Professor de português desde 1975, é colaborador da Folha desde 1989. É o idealizador do programa "Nossa Língua Portuguesa" e autor de obras didáticas e paradidáticas.
'Nenhum dos senhores mandam'
Dá-lhe, Tia Eron! Quem disse que ela não resolveria, que tinha sido abduzida? Na terça-feira, na sessão do Conselho de Ética (?!) da Câmara, Tia Eron falou e disse. Citou Umberto Eco, Darcy Ribeiro e Platão, usou palavras chatinhas, típicas da linguagem acadêmica ("ressignificar" é uma delas), pintou e bordou.
E tropeçou na gramática. Pôs no singular o que seria plural ("É nela que mora os valores") e vice-versa, errou a conjugação do verbo "ver" ("Quando ver as manchetes") etc.
O discurso da deputada mostra bem a que nos pode levar a emoção quando falamos de improviso, "ao vivo". Talvez Eron escorregasse menos se escrevesse os seus discursos.
Um dos tropeços ocorreu quando ela disse isto: "Não mandam nessa nega aqui. Nenhum dos senhores mandam". Muito comum na linguagem oral (e não raro também na escrita), o desvio presente na construção empregada por Tia Eron é clássico: a atração exercida pelo elemento mais próximo do verbo faz o falante flexionar esse verbo ("mandam", no caso) em concordância com esse elemento ("senhores").
Nesse caso, a concordância não se faz com "senhores"; faz-se com "nenhum": "Nenhum dos senhores manda". Isso ocorre quando o núcleo do sujeito é um termo como "nenhum", "algum", "ninguém" etc.: "Algum de vocês manda em mim?"
Frequente em provas e concursos que vão além da mera pergunta sobre certo/errado, esse desvio exige observação atenta a respeito do porquê da sua ocorrência, o que significa que o candidato deve ser capaz de explicar o motivo do erro.
Vale a pena incluir nessa lista casos como o do sujeito formado por núcleo singular seguido de vários adjuntos no plural, o que torna a flexão do verbo no plural uma tentação quase irresistível: "O custo das matérias-primas empregadas nos produtos importados mais consumidos subiram muito neste ano".
O que foi que subiu? Foi o custo, não? Bem, se foi o custo, ele, o custo, subiu, ainda que depois dessa palavrinha venha uma enorme fileira de penduricalhos no plural: "O custo das matérias-primas empregadas nos produtos importados mais consumidos subiu muito...".

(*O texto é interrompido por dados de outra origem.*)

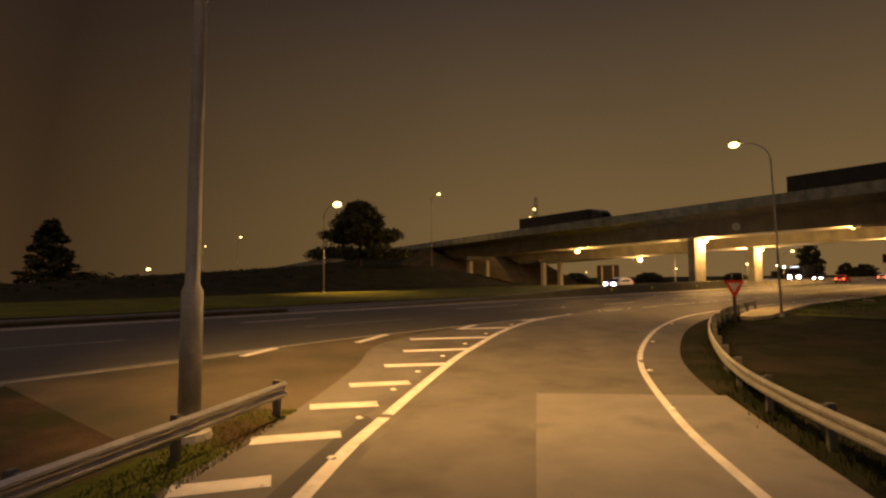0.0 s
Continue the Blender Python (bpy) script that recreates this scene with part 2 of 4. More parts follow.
def box(bm, c, s, bevel=0.0, rz=0.0):
    """A bevelled box of size s round c, turned by rz degrees."""
    m = pose(*c, 0, 0, rz) @ Matrix.Diagonal((*s, 1))
    made = bmesh.ops.create_cube(bm, size=1, matrix=m)
    if bevel:
        edges = list({e for v in made["verts"] for e in v.link_edges})
        bmesh.ops.bevel(bm, geom=edges, offset=bevel, segments=2, affect="EDGES")
    return bm


def boxed(c, s, bevel=0.0, rz=0.0):
    return box(bmesh.new(), c, s, bevel, rz)


def cyl(bm, a, b, r0, r1=None, n=12):
    """A capped, tapered round bar from a to b."""
    a, b = Vector(a), Vector(b)
    r1 = r0 if r1 is None else r1
    m = Matrix.Translation((a + b) / 2) @ (b - a).to_track_quat("Z", "Y").to_matrix().to_4x4()
    bmesh.ops.create_cone(bm, cap_ends=True, segments=n, radius1=r0, radius2=r1, depth=(b - a).length, matrix=m)
    return bm


def tube(points, radii, n=10):
    """A round bar along a bent line."""
    bm = bmesh.new()
    pts = [Vector(p) for p in points]
    rings = []
    for i, p in enumerate(pts):
        d = (pts[min(i + 1, len(pts) - 1)] - pts[max(i - 1, 0)]).normalized()
        q = d.to_track_quat("Z", "Y")
        rings.append([bm.verts.new(p + q @ Vector((radii[i] * math.cos(2 * math.pi * k / n), radii[i] * math.sin(2 * math.pi * k / n), 0))) for k in range(n)])
    for a, b in zip(rings, rings[1:]):
        for k in range(n):
            bm.faces.new((a[k], a[(k + 1) % n], b[(k + 1) % n], b[k]))
    bm.faces.new(rings[0][::-1])
    bm.faces.new(rings[-1])
    return bm


def smooth_line(points, step=1.0):
    """Points about step apart along a Catmull-Rom line through the given (x, y)."""
    pts = [Vector((*p, 0)) for p in points]
    pts = [2 * pts[0] - pts[1]] + pts + [2 * pts[-1] - pts[-2]]
    out = []
    for a, b, c, d in zip(pts, pts[1:], pts[2:], pts[3:]):
        n = max(1, int((c - b).length / step))
        for i in range(n):
            t = i / n
            p = 0.5 * (2 * b + (c - a) * t + (2 * a - 5 * b + 4 * c - d) * t * t + (3 * b - a - 3 * c + d) * t ** 3)
            out.append((p.x, p.y))
    out.append((pts[-2].x, pts[-2].y))
    return out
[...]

E que ninguém inclua nessa lista os casos em que o núcleo do sujeito é palavra que dá noção de agrupamento, de coletivo etc., como "maioria", "parte", "grupo", "bando" etc. Nesses casos, quando há "penduricalhos", a concordância depende daquilo que se quer colocar em evidência. Em "Na hora de votar, a maioria dos deputados pronunciou discursos inacreditavelmente ridículos", a concordância de "pronunciou" com "maioria" põe em evidência o grupo, o conjunto (representado por "maioria" nesse caso).
Em "Na hora de votar, a maioria dos deputados pronunciaram discursos...", a concordância de "pronunciaram" com "deputados" (corretíssima, diga-se) põe em evidência quem forma o grupo, o conjunto ("deputados", nesse caso).
É claro que, se uma palavra como "maioria", "grupo", "parte" etc. não é seguida de penduricalhos, o verbo fica no singular: "Na hora de votar, a maioria pronunciou...".
Antes que algum chato de plantão diga que nunca me manifestei sobre as patacoadas verbais da presidente afastada, informo que me parece dispensável explicar o autoexplicável ("pessoa individual" e afins).
O que importa é que Tia Eron votou "errado", mas votou certo. É isso.